Serendipitous decametre detection of ultra steep spectrum radio emission in Abell 655

TL;DR

This study presents the first low-frequency (below 30 MHz) LOFAR images of galaxy cluster Abell 655, revealing complex diffuse radio emission likely from re-energized fossil plasma and a radio halo, expanding understanding of cluster radio phenomena.

Contribution

First low-frequency LOFAR imaging of Abell 655 at decameter wavelengths, showing complex diffuse emission and proposing its origins from fossil plasma and radio halo components.

Findings

Diffuse emission extends about 700 kpc in Abell 655.

Low-frequency emission likely from re-energized fossil plasma.

Approximately 25% of Planck clusters may host detectable fossil plasma in decameter band.

Abstract

Some galaxy clusters contain non-thermal synchrotron emitting plasma permeating the intracluster medium (ICM).

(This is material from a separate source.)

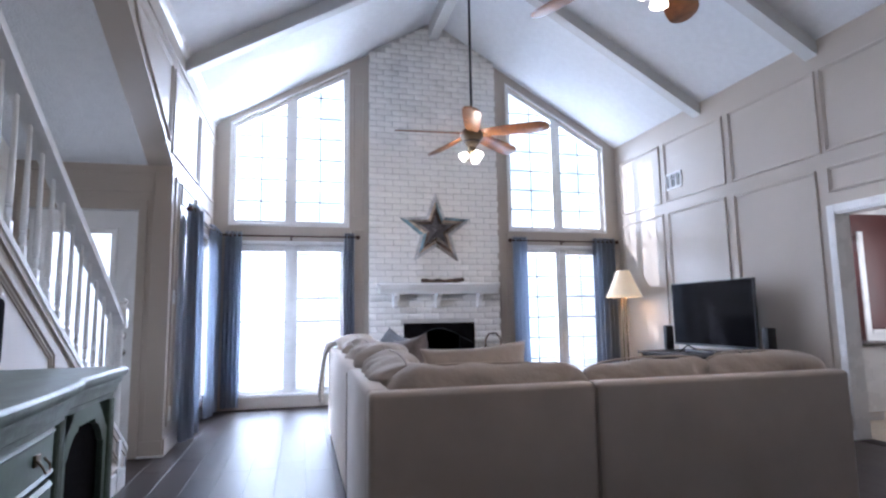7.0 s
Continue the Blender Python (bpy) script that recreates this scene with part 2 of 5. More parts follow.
def moulding(poly, axis, at, w=0.035, proud=0.016, bm=None):
    """A mitred moulding round a polygon in a wall's plane: axis is the wall's normal, at its face; proud may be negative."""
    out = bm or bmesh.new()
    n = len(poly)
    cx, cy = sum(p[0] for p in poly) / n, sum(p[1] for p in poly) / n
    area = sum(poly[i][0] * poly[(i + 1) % n][1] - poly[(i + 1) % n][0] * poly[i][1] for i in range(n))
    sgn = 1 if area > 0 else -1

    def inset(d):
        res = []
        for i in range(n):
            p0, p1, p2 = Vector(poly[i - 1]), Vector(poly[i]), Vector(poly[(i + 1) % n])
            e1, e2 = (p1 - p0).normalized(), (p2 - p1).normalized()
            n1, n2 = Vector((-e1.y, e1.x)) * sgn, Vector((-e2.y, e2.x)) * sgn
            k = (n1 + n2) / max(0.2, 1 + n1.dot(n2))
            res.append(p1 + k * d)
        return res
    put = {"x": lambda p, s: (s, p[0], p[1]), "y": lambda p, s: (p[0], s, p[1])}[axis]
    steps = ((0, 0), (0.0, 0.75), (0.18, 1.0), (0.42, 0.95), (0.5, 0.55), (0.75, 0.6), (0.85, 0.3), (1.0, 0.25), (1.0, 0))
    rings = [[out.verts.new(put(p, at + proud * h)) for p in inset(w * s)] for s, h in steps]
    for a, b in zip(rings, rings[1:]):
        for i in range(n):
            out.faces.new((a[i], a[(i + 1) % n], b[(i + 1) % n], b[i]))
    return out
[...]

The spectral properties of this radio emission are not well characterized at decameter wavelengths ({\nu} < 30 MHz), primarily due to the severe corrupting effects of the ionosphere. Using a recently developed calibration strategy, we present LOFAR images below 30 MHz of the low mass galaxy cluster Abell 655, which was serendipitously detected in an observation of the bright calibrator 3C 196. We combine this observation with LOFAR data at 144 MHz, and new Band 4 Giant Metrewave Radio Telescope observations centered at 650 MHz. In the 15-30 MHz LOFAR image, diffuse emission is seen with a physical extent of about 700 kpc. We argue that the diffuse emission detected in this galaxy cluster likely has multiple origins. At higher frequencies (650 MHz), the diffuse emission resembles a radio halo, while at lower frequencies the emission seems to consist of several components and bar-like structures. It suggests that most low-frequency emission in this cluster comes from re-energized fossil plasma from old AGN outbursts, coexisting with the radio halo component. By counting the number of cluster radio detections in the decameter band, we estimate that around a quarter of the Planck clusters host re-energised fossil plasma that is detectable in the decameter band with LOFAR.